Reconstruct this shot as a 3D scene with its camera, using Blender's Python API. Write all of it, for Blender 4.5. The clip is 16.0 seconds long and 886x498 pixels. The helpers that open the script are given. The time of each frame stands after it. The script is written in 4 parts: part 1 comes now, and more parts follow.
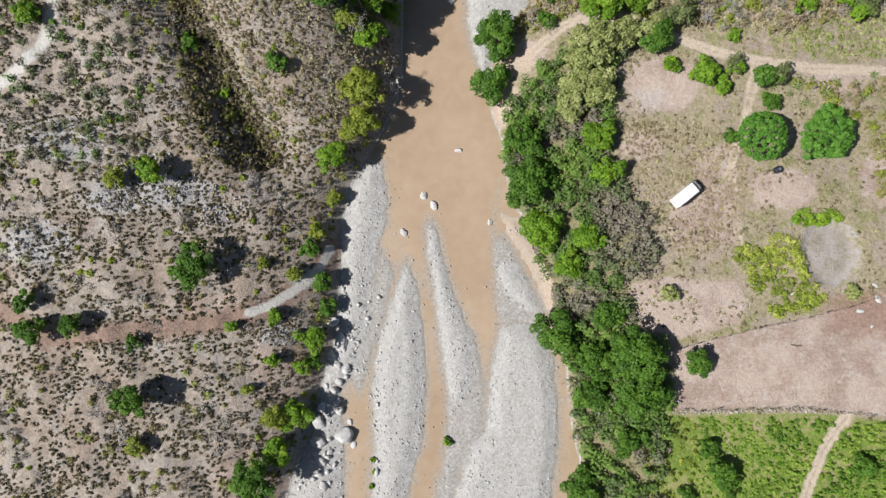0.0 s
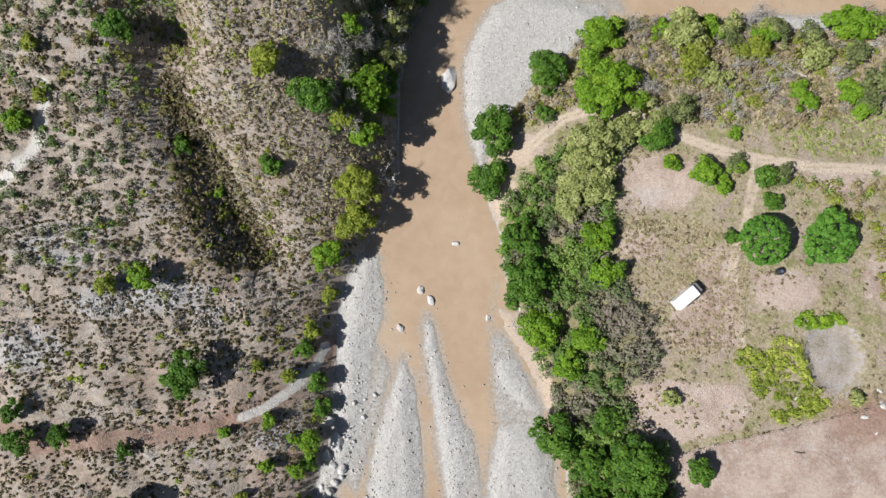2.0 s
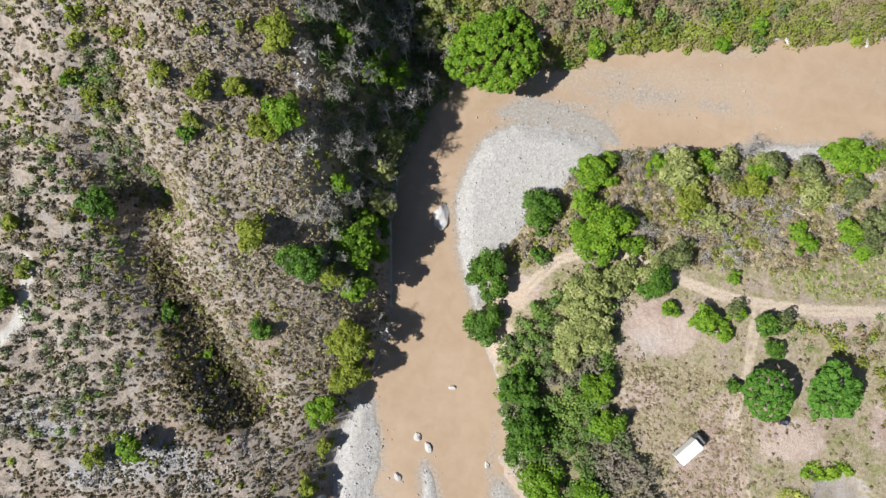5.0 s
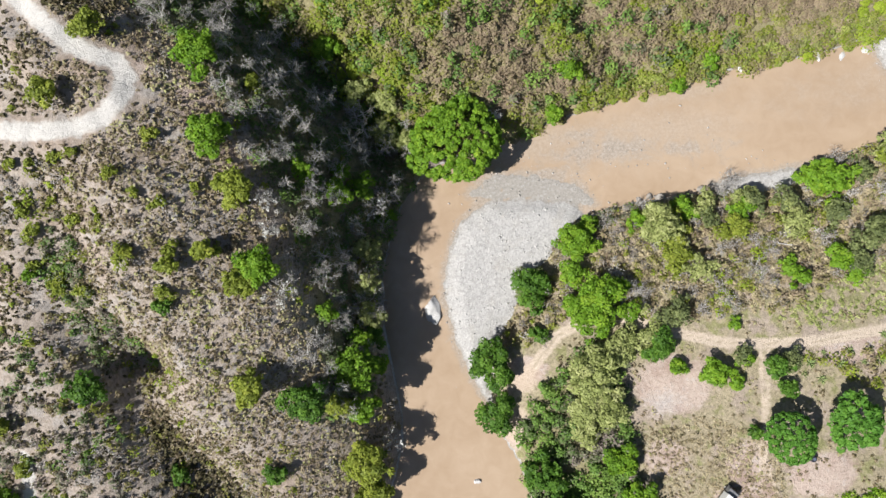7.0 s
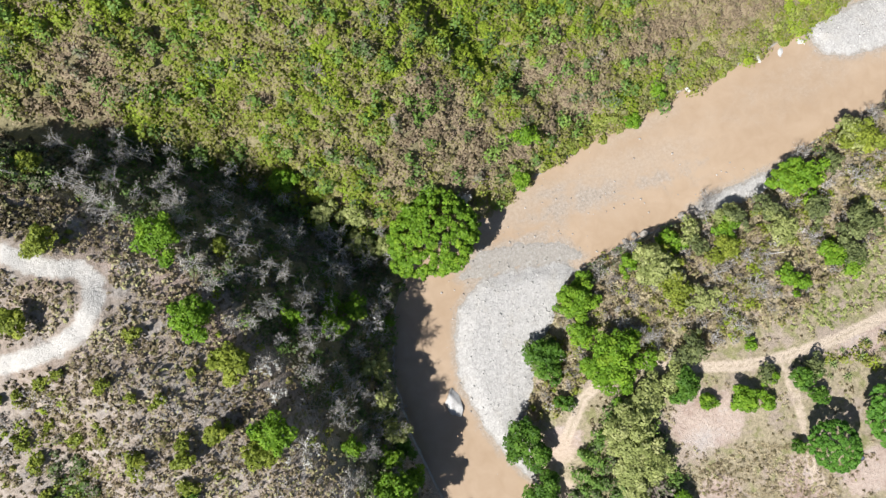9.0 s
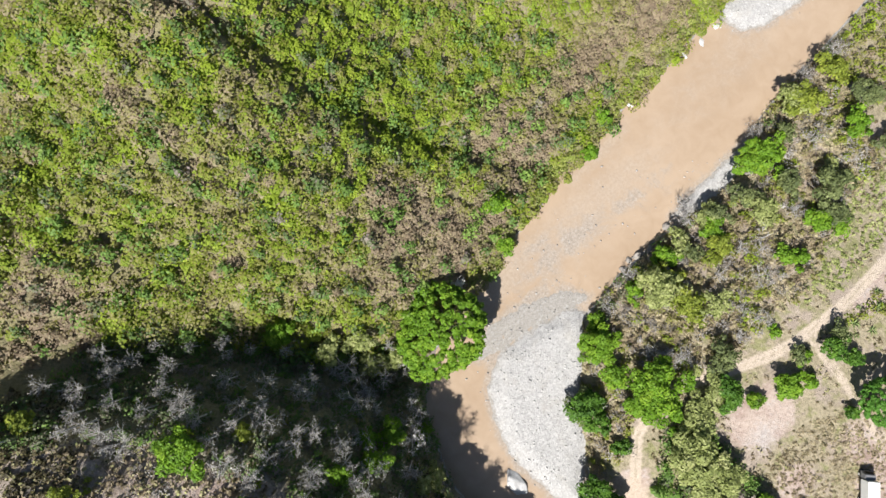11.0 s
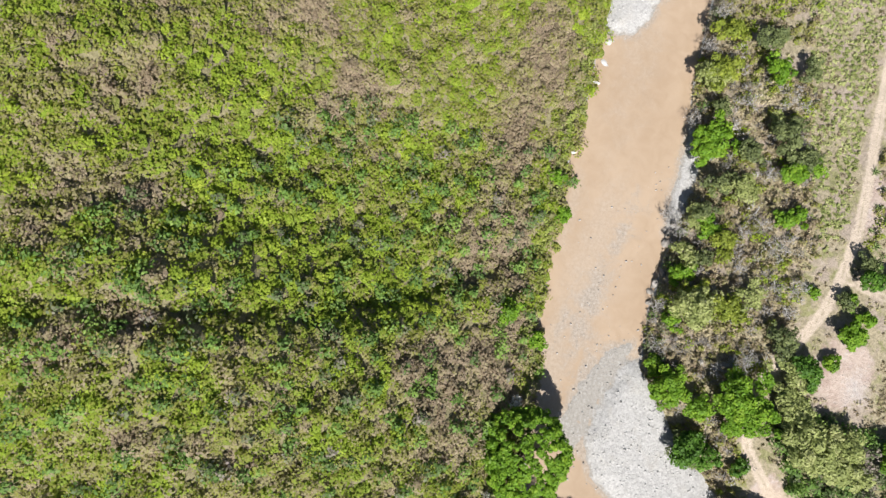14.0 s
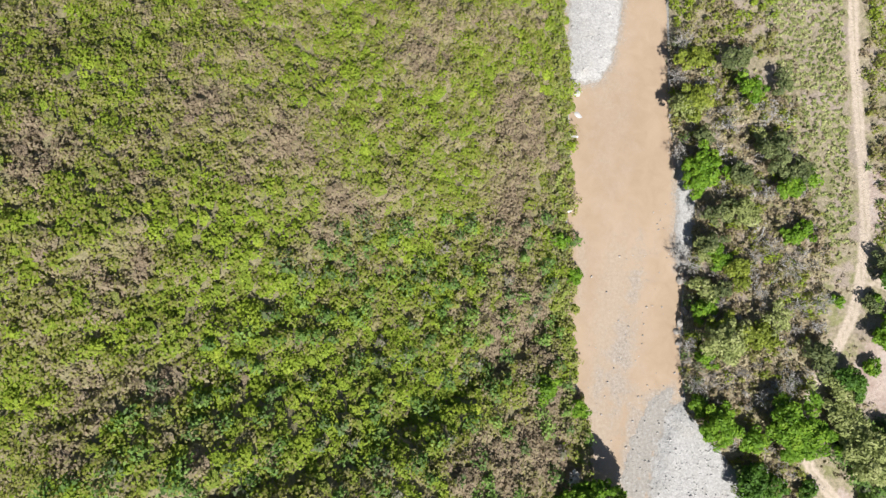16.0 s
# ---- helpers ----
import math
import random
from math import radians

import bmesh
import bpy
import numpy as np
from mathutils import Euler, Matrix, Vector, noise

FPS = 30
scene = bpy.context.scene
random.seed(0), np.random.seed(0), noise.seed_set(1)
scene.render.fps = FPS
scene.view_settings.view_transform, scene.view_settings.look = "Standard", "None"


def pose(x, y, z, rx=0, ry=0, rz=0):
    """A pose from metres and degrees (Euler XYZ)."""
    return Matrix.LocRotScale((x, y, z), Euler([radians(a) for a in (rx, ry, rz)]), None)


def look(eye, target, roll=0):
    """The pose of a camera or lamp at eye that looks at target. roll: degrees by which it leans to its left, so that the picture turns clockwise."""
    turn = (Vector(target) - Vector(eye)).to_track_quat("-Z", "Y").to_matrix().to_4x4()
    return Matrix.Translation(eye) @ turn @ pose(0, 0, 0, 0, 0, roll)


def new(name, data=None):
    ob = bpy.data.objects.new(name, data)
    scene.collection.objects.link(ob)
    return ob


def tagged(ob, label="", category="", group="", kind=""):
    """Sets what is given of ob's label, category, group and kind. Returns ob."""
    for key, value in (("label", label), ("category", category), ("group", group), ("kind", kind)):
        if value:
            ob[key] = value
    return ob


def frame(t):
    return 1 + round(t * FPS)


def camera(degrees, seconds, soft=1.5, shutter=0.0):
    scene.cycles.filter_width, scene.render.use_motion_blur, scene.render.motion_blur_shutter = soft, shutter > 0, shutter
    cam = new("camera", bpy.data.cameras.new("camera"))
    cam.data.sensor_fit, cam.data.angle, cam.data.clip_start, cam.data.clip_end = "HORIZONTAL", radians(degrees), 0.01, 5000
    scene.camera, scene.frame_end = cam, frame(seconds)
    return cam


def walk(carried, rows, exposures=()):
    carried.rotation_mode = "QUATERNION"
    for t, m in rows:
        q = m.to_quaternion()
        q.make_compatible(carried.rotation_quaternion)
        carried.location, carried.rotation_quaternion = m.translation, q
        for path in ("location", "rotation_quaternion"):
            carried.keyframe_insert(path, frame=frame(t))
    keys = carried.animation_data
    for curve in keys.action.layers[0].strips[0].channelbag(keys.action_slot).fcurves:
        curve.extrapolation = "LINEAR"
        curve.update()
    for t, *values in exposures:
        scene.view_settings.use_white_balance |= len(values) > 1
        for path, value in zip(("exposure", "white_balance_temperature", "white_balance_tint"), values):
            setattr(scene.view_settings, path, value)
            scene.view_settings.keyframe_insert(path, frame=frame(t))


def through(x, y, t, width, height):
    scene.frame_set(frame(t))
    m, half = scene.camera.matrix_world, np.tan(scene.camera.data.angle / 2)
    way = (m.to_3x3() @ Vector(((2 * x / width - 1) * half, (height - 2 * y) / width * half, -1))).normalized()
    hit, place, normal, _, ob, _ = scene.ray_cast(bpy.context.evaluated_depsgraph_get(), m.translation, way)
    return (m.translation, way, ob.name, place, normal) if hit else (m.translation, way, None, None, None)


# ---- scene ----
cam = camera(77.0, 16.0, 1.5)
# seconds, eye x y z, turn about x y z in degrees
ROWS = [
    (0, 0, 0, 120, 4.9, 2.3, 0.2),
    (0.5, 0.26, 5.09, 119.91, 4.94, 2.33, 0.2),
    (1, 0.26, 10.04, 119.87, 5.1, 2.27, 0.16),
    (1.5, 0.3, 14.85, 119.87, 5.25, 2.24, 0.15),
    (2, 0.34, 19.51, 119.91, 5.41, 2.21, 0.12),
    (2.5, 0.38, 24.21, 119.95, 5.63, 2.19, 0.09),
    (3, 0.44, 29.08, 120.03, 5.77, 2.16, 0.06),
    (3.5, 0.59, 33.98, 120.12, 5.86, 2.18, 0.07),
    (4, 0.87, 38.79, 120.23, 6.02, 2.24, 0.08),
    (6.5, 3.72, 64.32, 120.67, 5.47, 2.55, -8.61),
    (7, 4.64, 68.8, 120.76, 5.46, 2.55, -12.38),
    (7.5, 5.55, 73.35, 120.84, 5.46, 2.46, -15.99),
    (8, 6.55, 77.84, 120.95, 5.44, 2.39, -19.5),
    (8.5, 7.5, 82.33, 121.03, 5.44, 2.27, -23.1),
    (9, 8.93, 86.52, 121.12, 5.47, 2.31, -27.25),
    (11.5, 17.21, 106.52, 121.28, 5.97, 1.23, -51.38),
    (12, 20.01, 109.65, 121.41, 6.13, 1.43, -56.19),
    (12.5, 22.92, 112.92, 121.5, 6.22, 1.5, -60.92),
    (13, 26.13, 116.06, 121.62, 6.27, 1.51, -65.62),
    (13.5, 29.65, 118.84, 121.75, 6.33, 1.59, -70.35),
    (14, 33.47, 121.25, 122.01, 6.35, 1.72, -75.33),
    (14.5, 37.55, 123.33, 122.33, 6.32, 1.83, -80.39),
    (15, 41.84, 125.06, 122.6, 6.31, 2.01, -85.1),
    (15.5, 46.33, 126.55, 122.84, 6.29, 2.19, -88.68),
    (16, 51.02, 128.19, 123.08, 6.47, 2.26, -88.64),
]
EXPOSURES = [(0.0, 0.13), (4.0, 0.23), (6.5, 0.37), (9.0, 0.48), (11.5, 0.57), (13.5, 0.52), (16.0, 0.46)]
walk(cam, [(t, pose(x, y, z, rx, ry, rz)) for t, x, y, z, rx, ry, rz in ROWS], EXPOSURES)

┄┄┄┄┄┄

§ Direction
Write out again every line above exactly as given; the pictures do not belong in the copy.

§ Response below
Reconstruct this shot as a 3D scene with its camera, using Blender's Python API. Write all of it, for Blender 4.5. The clip is 16.0 seconds long and 886x498 pixels. The helpers that open the script are given. The time of each frame stands after it. The script is written in 4 parts: part 1 comes now, and more parts follow.
0.0 s
2.0 s
5.0 s
7.0 s
9.0 s
11.0 s
14.0 s
16.0 s
# ---- helpers ----
import math
import random
from math import radians

import bmesh
import bpy
import numpy as np
from mathutils import Euler, Matrix, Vector, noise

FPS = 30
scene = bpy.context.scene
random.seed(0), np.random.seed(0), noise.seed_set(1)
scene.render.fps = FPS
scene.view_settings.view_transform, scene.view_settings.look = "Standard", "None"


def pose(x, y, z, rx=0, ry=0, rz=0):
    """A pose from metres and degrees (Euler XYZ)."""
    return Matrix.LocRotScale((x, y, z), Euler([radians(a) for a in (rx, ry, rz)]), None)


def look(eye, target, roll=0):
    """The pose of a camera or lamp at eye that looks at target. roll: degrees by which it leans to its left, so that the picture turns clockwise."""
    turn = (Vector(target) - Vector(eye)).to_track_quat("-Z", "Y").to_matrix().to_4x4()
    return Matrix.Translation(eye) @ turn @ pose(0, 0, 0, 0, 0, roll)


def new(name, data=None):
    ob = bpy.data.objects.new(name, data)
    scene.collection.objects.link(ob)
    return ob


def tagged(ob, label="", category="", group="", kind=""):
    """Sets what is given of ob's label, category, group and kind. Returns ob."""
    for key, value in (("label", label), ("category", category), ("group", group), ("kind", kind)):
        if value:
            ob[key] = value
    return ob


def frame(t):
    return 1 + round(t * FPS)


def camera(degrees, seconds, soft=1.5, shutter=0.0):
    scene.cycles.filter_width, scene.render.use_motion_blur, scene.render.motion_blur_shutter = soft, shutter > 0, shutter
    cam = new("camera", bpy.data.cameras.new("camera"))
    cam.data.sensor_fit, cam.data.angle, cam.data.clip_start, cam.data.clip_end = "HORIZONTAL", radians(degrees), 0.01, 5000
    scene.camera, scene.frame_end = cam, frame(seconds)
    return cam


def walk(carried, rows, exposures=()):
    carried.rotation_mode = "QUATERNION"
    for t, m in rows:
        q = m.to_quaternion()
        q.make_compatible(carried.rotation_quaternion)
        carried.location, carried.rotation_quaternion = m.translation, q
        for path in ("location", "rotation_quaternion"):
            carried.keyframe_insert(path, frame=frame(t))
    keys = carried.animation_data
    for curve in keys.action.layers[0].strips[0].channelbag(keys.action_slot).fcurves:
        curve.extrapolation = "LINEAR"
        curve.update()
    for t, *values in exposures:
        scene.view_settings.use_white_balance |= len(values) > 1
        for path, value in zip(("exposure", "white_balance_temperature", "white_balance_tint"), values):
            setattr(scene.view_settings, path, value)
            scene.view_settings.keyframe_insert(path, frame=frame(t))


def through(x, y, t, width, height):
    scene.frame_set(frame(t))
    m, half = scene.camera.matrix_world, np.tan(scene.camera.data.angle / 2)
    way = (m.to_3x3() @ Vector(((2 * x / width - 1) * half, (height - 2 * y) / width * half, -1))).normalized()
    hit, place, normal, _, ob, _ = scene.ray_cast(bpy.context.evaluated_depsgraph_get(), m.translation, way)
    return (m.translation, way, ob.name, place, normal) if hit else (m.translation, way, None, None, None)


# ---- scene ----
cam = camera(77.0, 16.0, 1.5)
# seconds, eye x y z, turn about x y z in degrees
ROWS = [
    (0, 0, 0, 120, 4.9, 2.3, 0.2),
    (0.5, 0.26, 5.09, 119.91, 4.94, 2.33, 0.2),
    (1, 0.26, 10.04, 119.87, 5.1, 2.27, 0.16),
    (1.5, 0.3, 14.85, 119.87, 5.25, 2.24, 0.15),
    (2, 0.34, 19.51, 119.91, 5.41, 2.21, 0.12),
    (2.5, 0.38, 24.21, 119.95, 5.63, 2.19, 0.09),
    (3, 0.44, 29.08, 120.03, 5.77, 2.16, 0.06),
    (3.5, 0.59, 33.98, 120.12, 5.86, 2.18, 0.07),
    (4, 0.87, 38.79, 120.23, 6.02, 2.24, 0.08),
    (6.5, 3.72, 64.32, 120.67, 5.47, 2.55, -8.61),
    (7, 4.64, 68.8, 120.76, 5.46, 2.55, -12.38),
    (7.5, 5.55, 73.35, 120.84, 5.46, 2.46, -15.99),
    (8, 6.55, 77.84, 120.95, 5.44, 2.39, -19.5),
    (8.5, 7.5, 82.33, 121.03, 5.44, 2.27, -23.1),
    (9, 8.93, 86.52, 121.12, 5.47, 2.31, -27.25),
    (11.5, 17.21, 106.52, 121.28, 5.97, 1.23, -51.38),
    (12, 20.01, 109.65, 121.41, 6.13, 1.43, -56.19),
    (12.5, 22.92, 112.92, 121.5, 6.22, 1.5, -60.92),
    (13, 26.13, 116.06, 121.62, 6.27, 1.51, -65.62),
    (13.5, 29.65, 118.84, 121.75, 6.33, 1.59, -70.35),
    (14, 33.47, 121.25, 122.01, 6.35, 1.72, -75.33),
    (14.5, 37.55, 123.33, 122.33, 6.32, 1.83, -80.39),
    (15, 41.84, 125.06, 122.6, 6.31, 2.01, -85.1),
    (15.5, 46.33, 126.55, 122.84, 6.29, 2.19, -88.68),
    (16, 51.02, 128.19, 123.08, 6.47, 2.26, -88.64),
]
EXPOSURES = [(0.0, 0.13), (4.0, 0.23), (6.5, 0.37), (9.0, 0.48), (11.5, 0.57), (13.5, 0.52), (16.0, 0.46)]
walk(cam, [(t, pose(x, y, z, rx, ry, rz)) for t, x, y, z, rx, ry, rz in ROWS], EXPOSURES)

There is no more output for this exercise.